Legacies are overrated. Staying relevant is the key.
I realized that a few weeks ago as I stood in line behind a young girl in her soccer uniform. She was the number 23. Now, that number is likely best known for soccer player David Beckham. I’m not much into athletics - but the only team sport I have ever paid any attention to (growing up) was basketball. The team, was the Chicago Bulls; the player you’ve probably guessed is Michael Jordan. Anyone my age at that time would fight for the number 23 - and it would not have mattered for what sport, either. Sure, there were plenty of other important athletes with notable numbers at the time; but if I had asked that girl if that number had any significance, I’m sure it wouldn’t have been because it was Michael Jordan’s number - that's immediately what it meant to me, however.
And yet, Michael Jordan is likely more relevant now to youth not because of the sport he played, but the shoes that bear his name. That’s not at all a bad thing - he’s certainly still relevant (and related) to basketball culture. It’s just that my knowledge of him is based back in a time where as cool as those shoes were - he himself was a legend that I got to watch building a legacy, right before my eyes.
These days, I really don’t believe much in legacies. They either get you revered by a few holding onto some sort of legacy of their own - or they get you disliked because you’re some monument that stands in their way.
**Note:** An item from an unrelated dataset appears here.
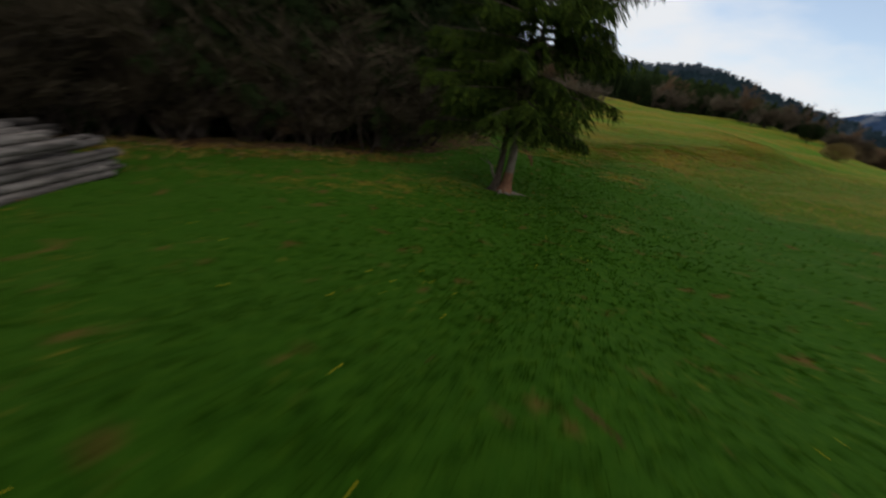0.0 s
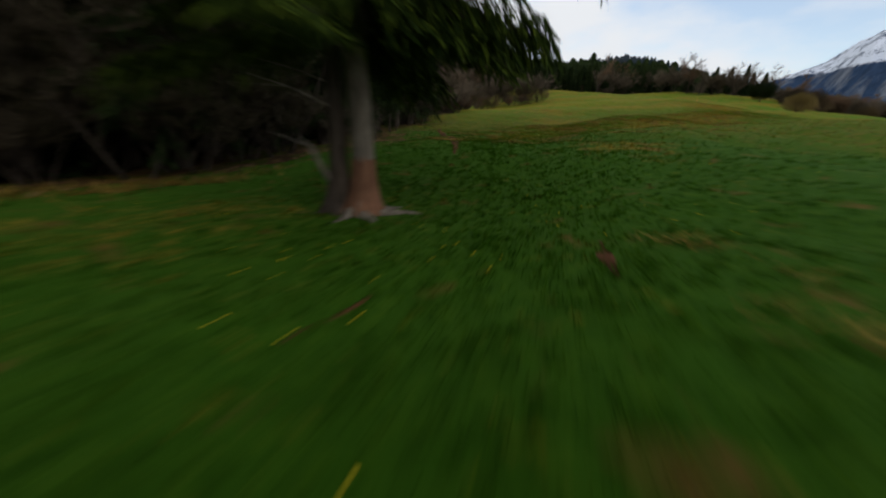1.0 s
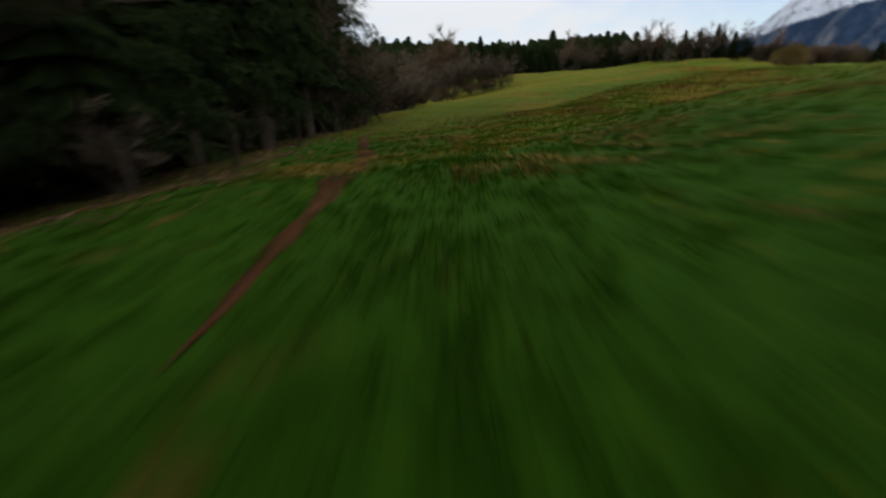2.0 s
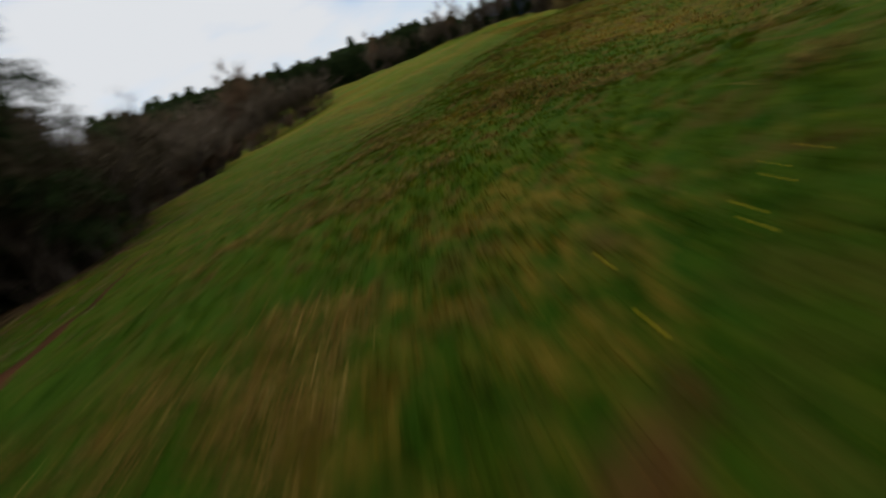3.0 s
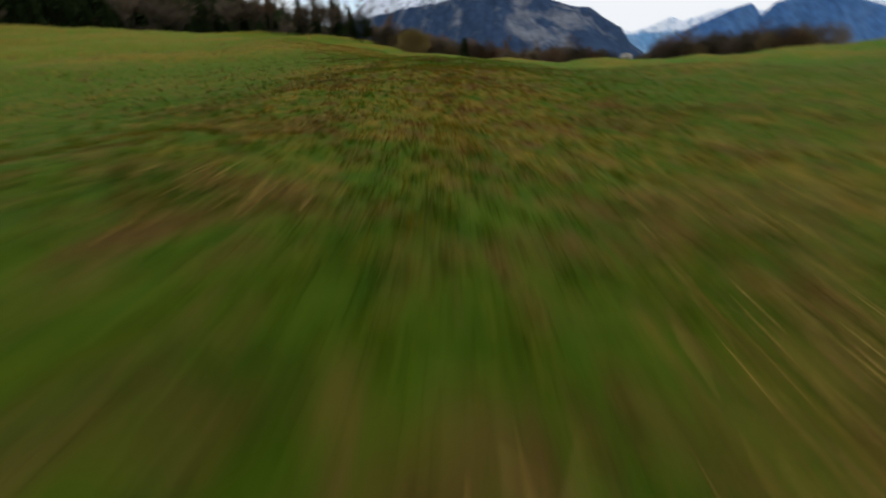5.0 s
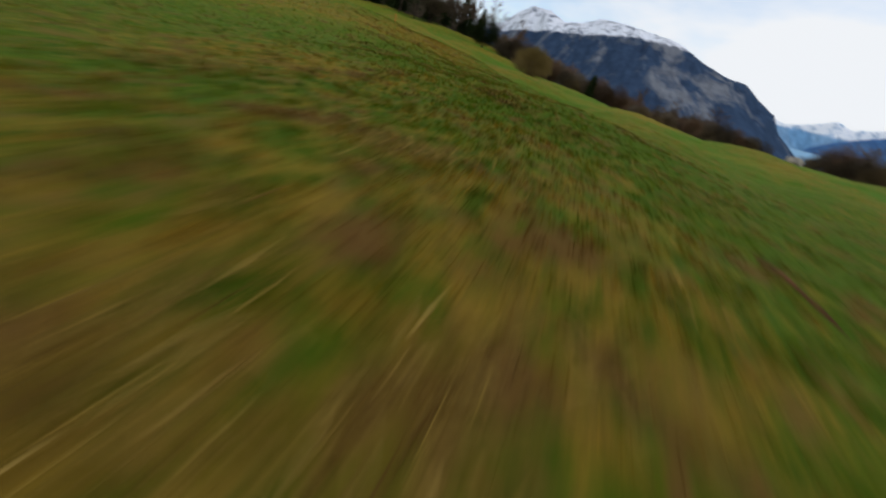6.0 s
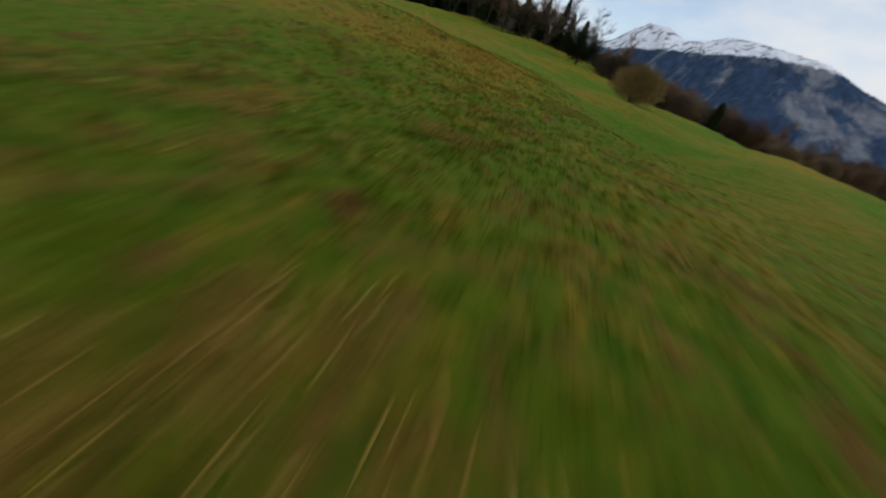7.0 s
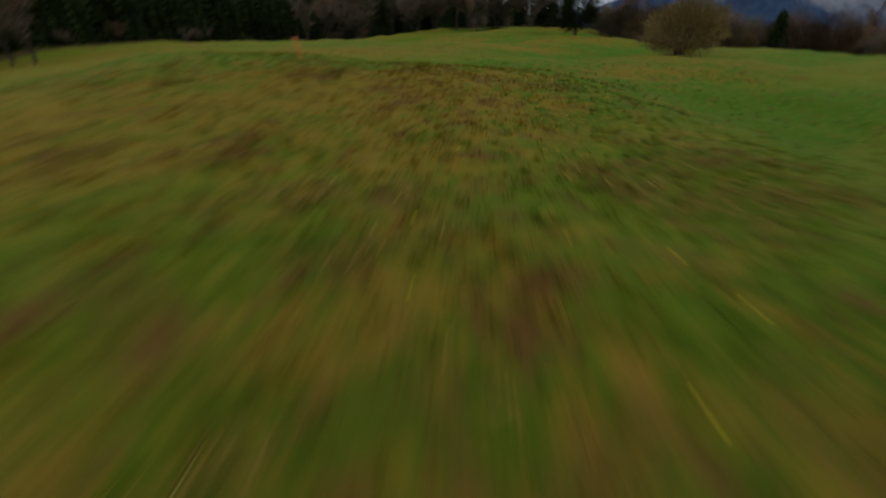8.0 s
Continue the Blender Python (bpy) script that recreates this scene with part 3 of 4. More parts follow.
for a, d in ((79, 3600), (84, 3600), (84, 4000), (79, 4000)):
    lk.append((22 + d * math.sin(radians(a)), 40 + d * math.cos(radians(a)), d * math.tan(radians(0.4 if d < 3800 else 2.05))))
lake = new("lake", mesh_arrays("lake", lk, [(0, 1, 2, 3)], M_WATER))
tagged(lake, "pale blue lake water in the hazy valley", "lake", kind="structure")


# ---- plants ----
def part(name, me, parent, label=""):
    ob = new(name, me)
    ob.parent = parent
    return tagged(ob, label)


def tube(vs, fs, pts, radii, sides):
    """A tapered tube along points."""
    first = len(vs)
    for k, p in enumerate(pts):
        d = (pts[min(k + 1, len(pts) - 1)] - pts[max(k - 1, 0)]).normalized()
        a = d.orthogonal().normalized()
        b = d.cross(a)
        for s in range(sides):
            t = 2 * math.pi * s / sides
            vs.append(p + radii[k] * (a * math.cos(t) + b * math.sin(t)))
    for k in range(len(pts) - 1):
        for s in range(sides):
            i, j = first + k * sides + s, first + k * sides + (s + 1) % sides
            fs.append((i, j, j + sides, i + sides))
    tip = len(vs)
    vs.append(pts[-1] + (pts[-1] - pts[-2]).normalized() * radii[-1])
    for s in range(sides):
        fs.append((first + (len(pts) - 1) * sides + s, first + (len(pts) - 1) * sides + (s + 1) % sides, tip))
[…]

What legacies (themselves) have never accomplished is meaningful progress. The progress must always precede the legacy.
Disclaimer: Heritage and history are not the legacies I mean to address. If your family built a wing on a hospital or a university - that is far from the "monument" I mean - those are true contributions to society. There are far too many people in the corporate, non profit, and even technology spaces, however that use legacies to push an agenda, or get special treatment. Legacies for polite reverence - yes, always. Legacies, however, for inflated egos and self serving motives - never.
Governments that look back to their days of power are usually in pretty bad states - look at the turmoil in Eastern Europe right now. Many are alluding Putin’s actions to that of a Stalin or even Hitler. Legacies can never stand for (current) efficiency, because efficiency tends to come from new development and forward-thinking. No, legacies typically serve egos.
In our own community, we have to work diligently against legacies that have existed far too long, with little progress, efficiency, or notable contribution in most recent years. I do so every day because I think my team has a better plan for programs to benefit youth. There are many that spend an equal (or greater) amount of energy simply to make sure they stay in the light. We don’t have time for this - our communities need us!
We all have to gear up for a new wave of young people, wearing our numbers, that frankly don’t give a damn about what we’ve previously accomplished - they’re here to accomplish something in the now.
Stay relevant. Don’t live off of legacies.